REPUBLIKA.CO.ID, JAKARTA -- Kepala Lembaga Ilmu Pengetahuan Indonesia (LIPI) Laksana Tri Handoko mengatakan, penggunaan vaksin termasuk vaksin Covid-19 jika sudah ada tetap dipantau setelah diberikan ke masyarakat. Hal itu dilakukan untuk menjamin keamanan vaksin tersebut.
"Kalaupun sudah ada vaksin diimplementasikan, harus dipantau untuk jangka lima hingga 10 tahun untuk melihat keamanannya," kata Handoko saat dihubungi Antara di Jakarta, Jumat.
Handoko menuturkan kegiatan pemantauan itu disebut surveilans pascapemasaran (post marketing surveillance) sebagai praktik pemantauan keamanan vaksin. Ia mengungkapkan, banyak sekali vaksin yang akhirnya dicabut pada periode tersebut karena baru ketahuan bermasalah.
"Jadi kita semua harus terus bekerja dan mencoba berbagai formula," tuturnya.
Handoko memberikan contoh vaksin malaria yang sempat diimplementasikan di Filipina beberapa tahun lalu. Vaksin itu akhirnya dicabut karena ditemukan ada masalah pada aspek keamanan, yakni efek sampingan yang cukup signifikan.
Handoko mengatakan, surveilans pascapemasaran adalah kewajiban pengembang vaksin dan industri farmasi yang memproduksi.

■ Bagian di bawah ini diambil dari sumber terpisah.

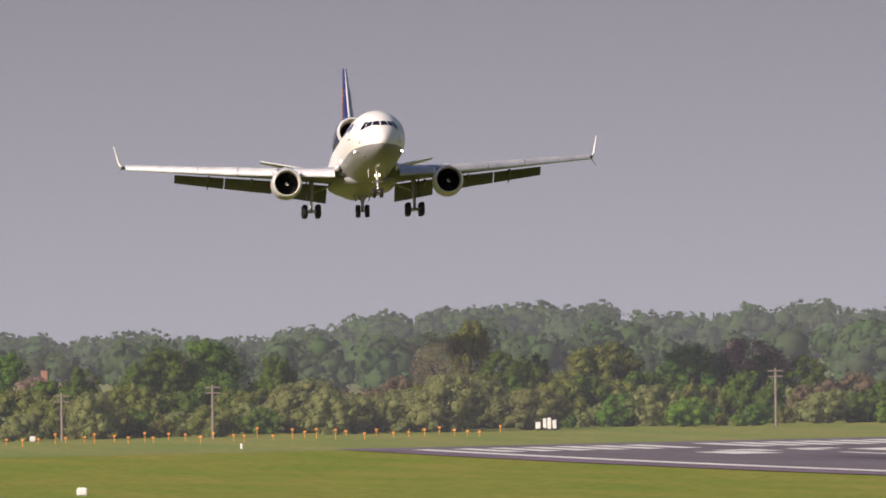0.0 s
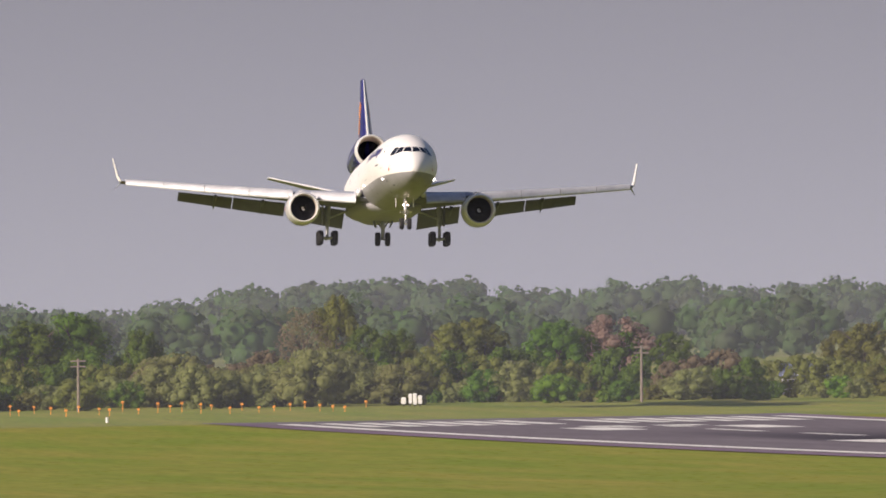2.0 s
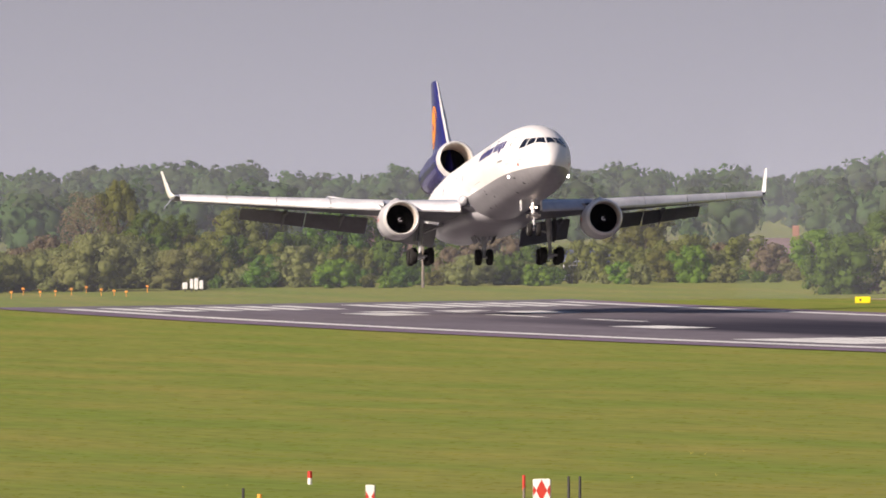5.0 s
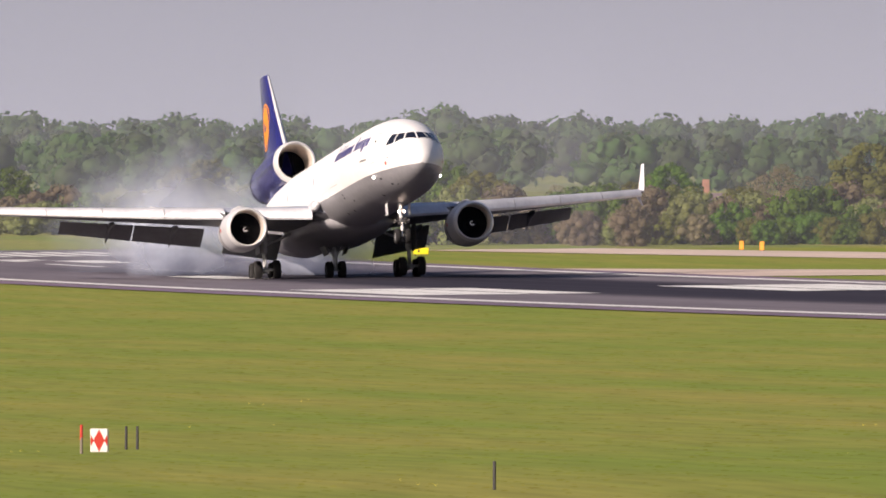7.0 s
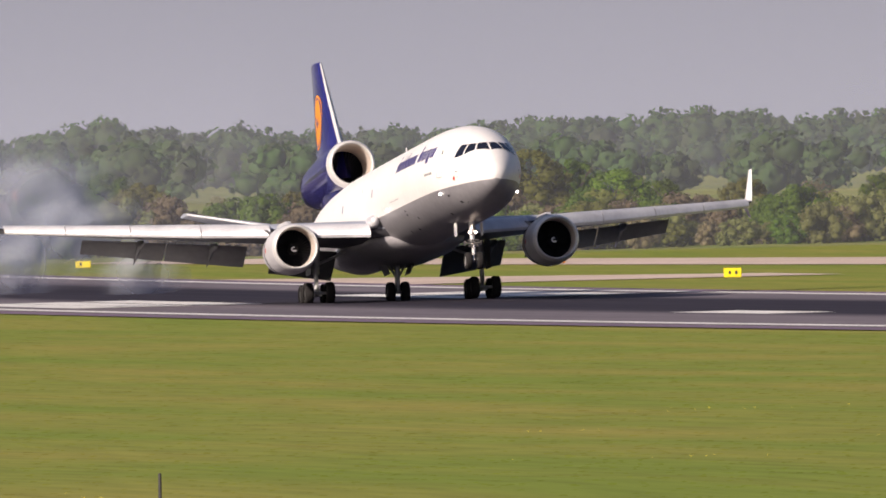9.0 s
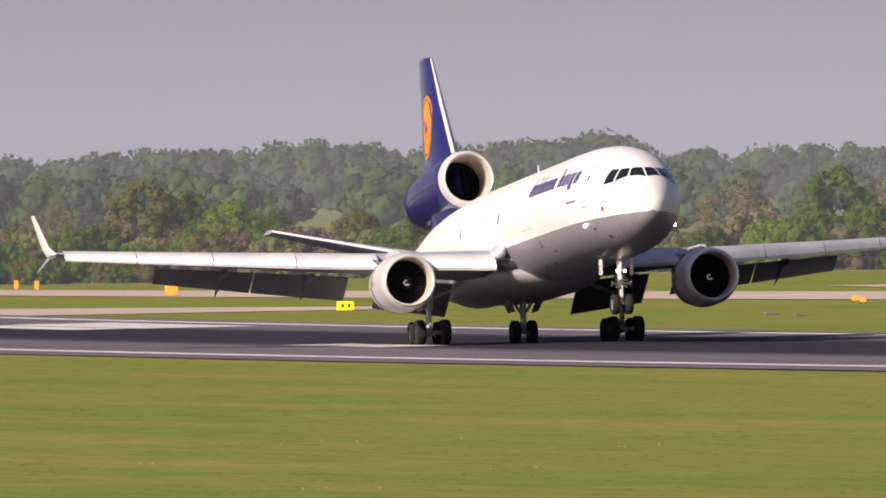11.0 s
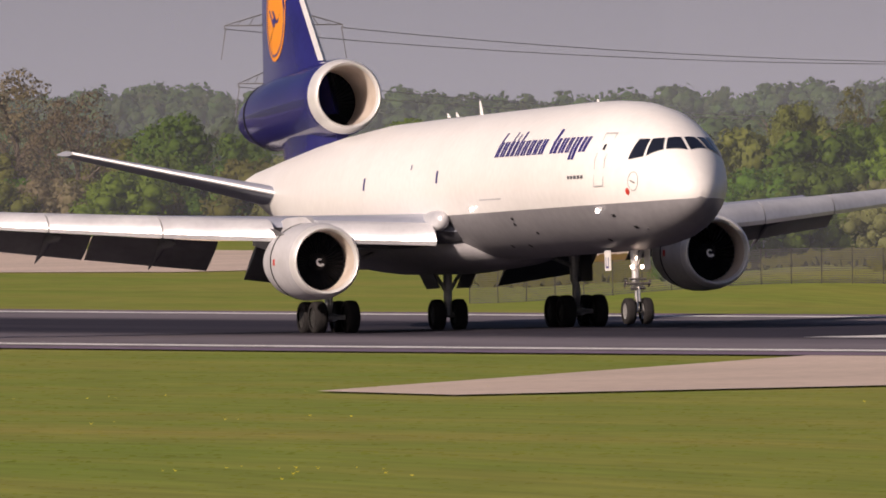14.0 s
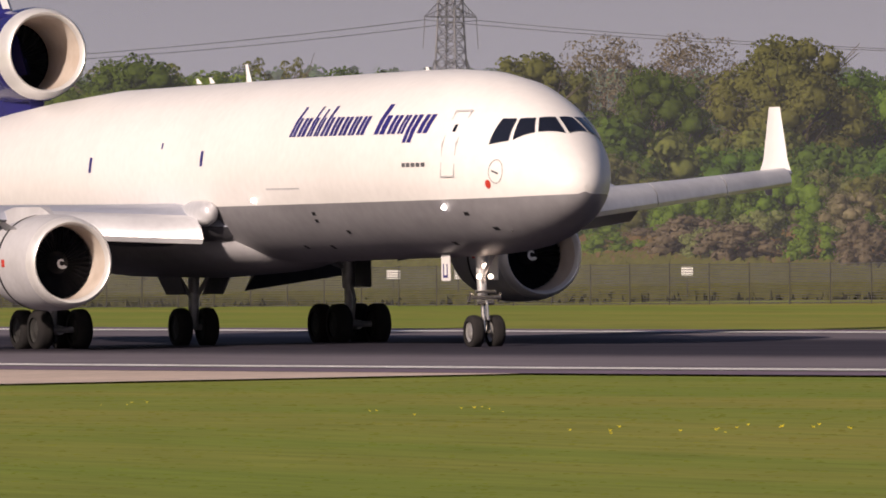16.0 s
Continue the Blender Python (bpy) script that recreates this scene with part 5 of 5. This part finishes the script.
def rough_band():
    """Tall rough grass and heath on the bank behind the fence."""
    rng = np.random.default_rng(12)
    for mname, lo, hi, n, hmax, colr in (("olive", 668, 748, 17000, 0.62, "olive"), ("heath", 742, 792, 12000, 0.6, "heath")):
        V, F = [], []
        for i in range(n):
            az = rng.uniform(17.3, 25.0)
            k = lerp_table([(17.3, 1.30), (19.0, 1.10), (21.5, 1.02), (25.0, 0.97)], az)
            x, y, z = on_ground(az, rng.uniform(lo, hi) * k)
            b = len(V)
            for q in range(3):
                a, s, g = rng.uniform(0, 6.28), rng.uniform(.07, .2), rng.uniform(.3, 1) * hmax
                ox, oy = rng.normal(0, .5, 2)
                c = len(V)
                V += [(x + ox - s * math.cos(a), y + oy - s * math.sin(a), z - .05), (x + ox + s * math.cos(a), y + oy + s * math.sin(a), z - .05), (x + ox + .4 * s, y + oy + .1, z + g), (x + ox - .5 * s, y + oy - .1, z + g * .8)]
                F.append((c, c + 1, c + 2, c + 3))
        N = [tuple(Vector((0.35, -0.5, 0.8 + 0.2 * math.sin(i // 4 * 1.7))).normalized()) for i in range(len(V))]
        me = leafy_mesh("rough_growth", V, F, N, LEAF[colr])
        tagged(new("rough_growth", me), "tall rough grass and heath on the bank", "grass", kind="stuff")


rough_band()
for az, d, w, hh in ((17.44, 870, .3, 1.3), (17.86, 850, .3, 1.3), (18.33, 800, .3, 1.35), (19.33, 745, .3, 1.35), (19.88, 730, .35, 1.35), (20.46, 715, .3, 1.35), (21.06, 700, .35, 1.4), (21.71, 690, .3, 1.35), (22.17, 680, .6, 1.4), (22.41, 676, .3, 1.35), (23.26, 665, .5, 1.4)):
    x, yy, z = on_ground(az, d)
    t = thing("notice_board", "small white notice board on a post", "sign", placed(x, yy, facing(x, yy)), "fence notices")
    part("board", box(bmesh.new(), -w / 2, w / 2, -.02, .02, hh - .3, hh + .1, .01), PAINT, t)
    part("post", bar(bmesh.new(), (0, .05, -.1), (0, .05, hh), .03, .03, 6), POSTDARK, t)


def pylon(az, d, top, label, width, turn=0.0):
    x, y, z = on_ground(az, d)
    H = EYE_Z + d * math.tan(radians(top)) - z
    t = thing("power_pylon", label, "pylon", Matrix.Translation((x, y, z)) @ Matrix.Rotation(radians(90 - az + turn), 4, "Z"))
    half = [(0, width * .8), (.43, width * .36), (.614, width * .29), (.88, width * .21), (1.0, width * .05)]
    bm = bmesh.new()
    levels = [0, .10, .19, .27, .34, .40, .45, .49, .53, .57, .61, .645, .68, .715, .75, .785, .82, .85, .88, .91, .94, .97, 1.0]
    for a, b in zip(levels, levels[1:]):
        wa, wb = lerp_table(half, a), lerp_table(half, b)
        ca = [Vector((sx * wa, sy * wa, a * H)) for sx, sy in ((-1, -1), (1, -1), (1, 1), (-1, 1))]
        cb = [Vector((sx * wb, sy * wb, b * H)) for sx, sy in ((-1, -1), (1, -1), (1, 1), (-1, 1))]
        for i in range(4):
            j = (i + 1) % 4
            bar(bm, ca[i], cb[i], .13, .13, 4)
            bar(bm, ca[i], cb[j], .065, .065, 4)
            bar(bm, ca[j], cb[i], .065, .065, 4)
            bar(bm, cb[i], cb[j], .05, .05, 4)
    part("lattice_mast", bm, STEEL, t, "galvanised lattice mast")
    tips = []
    for f, arm in ((.415, width * 1.36), (.597, width * 1.75), (.86, width * 1.3)):
        w = lerp_table(half, f)
        for s in (-1, 1):
            bm = bmesh.new()
            tip = Vector((s * arm, 0, f * H))
            for sy in (-1, 1):
                bar(bm, (s * w, sy * w, f * H), tip, .075, .06, 4)
                bar(bm, (s * w, sy * w, (f + .045) * H), tip, .07, .05, 4)
                for k in range(1, 4):
                    p = Vector((s * w, sy * w, f * H)).lerp(tip, k / 4)
                    q = Vector((s * w, sy * w, (f + .045) * H)).lerp(tip, (k - .5) / 4)
                    bar(bm, p, q, .035, .035, 4)
            part("cross_arm", bm, STEEL, t)
            part("insulator", bar(bmesh.new(), tip, tip - Vector((0, 0, .35)), .06, .06, 6), STEEL, t, "pale insulator string")
            tips.append(tip - Vector((0, 0, .35)))
            # jumper loop with its string
            part("jumper_string", bar(bmesh.new(), tip - Vector((s * .15, 0, .2)), tip + Vector((s * .35, 0, -3.6)), .06, .04, 6), STEEL, t, "hanging pale insulator string")
    return t, tips


def cables(t, tips, t2, tips2):
    """Sagging lines between two pylons."""
    line = tagged(new("power_line"), "sagging power cables between pylons", "cable")
    for p, q in zip(tips, tips2):
        a, b = t.matrix_basis @ p, t2.matrix_basis @ q
        pts = []
        for i in range(25):
            u = i / 24
            w = a.lerp(b, u)
            w.z -= 4 * 5.0 * u * (1 - u)
            pts.append(w)
        bm = bmesh.new()
        for u, v in zip(pts, pts[1:]):
            bar(bm, u, v, .045, .045, 5)
        part("cable", bm, WIRE, line)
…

Tetapi, semua data harus dilaporkan secara berkala ke Badan Pengawas Obat dan Makanan (BPOM) untuk dipantau.
Oleh karena itu, menurut Handoko, perjalanan vaksin bukan hanya pada saat riset dan pengembangan hingga melewati uji klinis. Vaksin dipastikan manjur, aman, dan berkualitas lalu setelah mendapatkan izin edar dari BPOM dan digunakan masyarakat, tetap ada pemantauan untuk menjaga keamanan vaksin.
Handoko menuturkan, hingga saat ini belum ada satupun vaksin Covid-19 di dunia yang dinyatakan berhasil dan mendapat otorisasi penggunaan darurat (emergency use authorization) di Indonesia. Oleh karena itu, pengembangan vaksin Merah Putih secara mandiri juga penting untuk memenuhi kebutuhan dalam negeri dan investasi ilmu pengetahuan dan teknologi di bidang riset, pengembangan, dan produksi vaksin.
Saat ini, ada enam institusi di Indonesia yang mengembangkan vaksin Merah Putih untuk mencegah Covid-19, yakni LIPI, Lembaga Biologi Molekuler Eijkman, Universitas Airlangga (Unair), Universitas Indonesia, Institut Pertanian Bogor (ITB), dan Universitas Gadjah Mada (UGM). Masing-masing meneliti dengan platform yang berbeda.
Handoko menuturkan, pengembangan dengan berbagai platform tersebut penting karena semua belum tahu mana yang akan berhasil, baik dari sisi efikasi (manjur mendorong munculnya antibodi) dan aman (efek samping minimal).
"Karena sampai saat ini belum ada satupun yang dinyatakan berhasil dan mendapat EUA (emergency use authorization). Pokoknya mana yang siap dulu saja," ujarnya.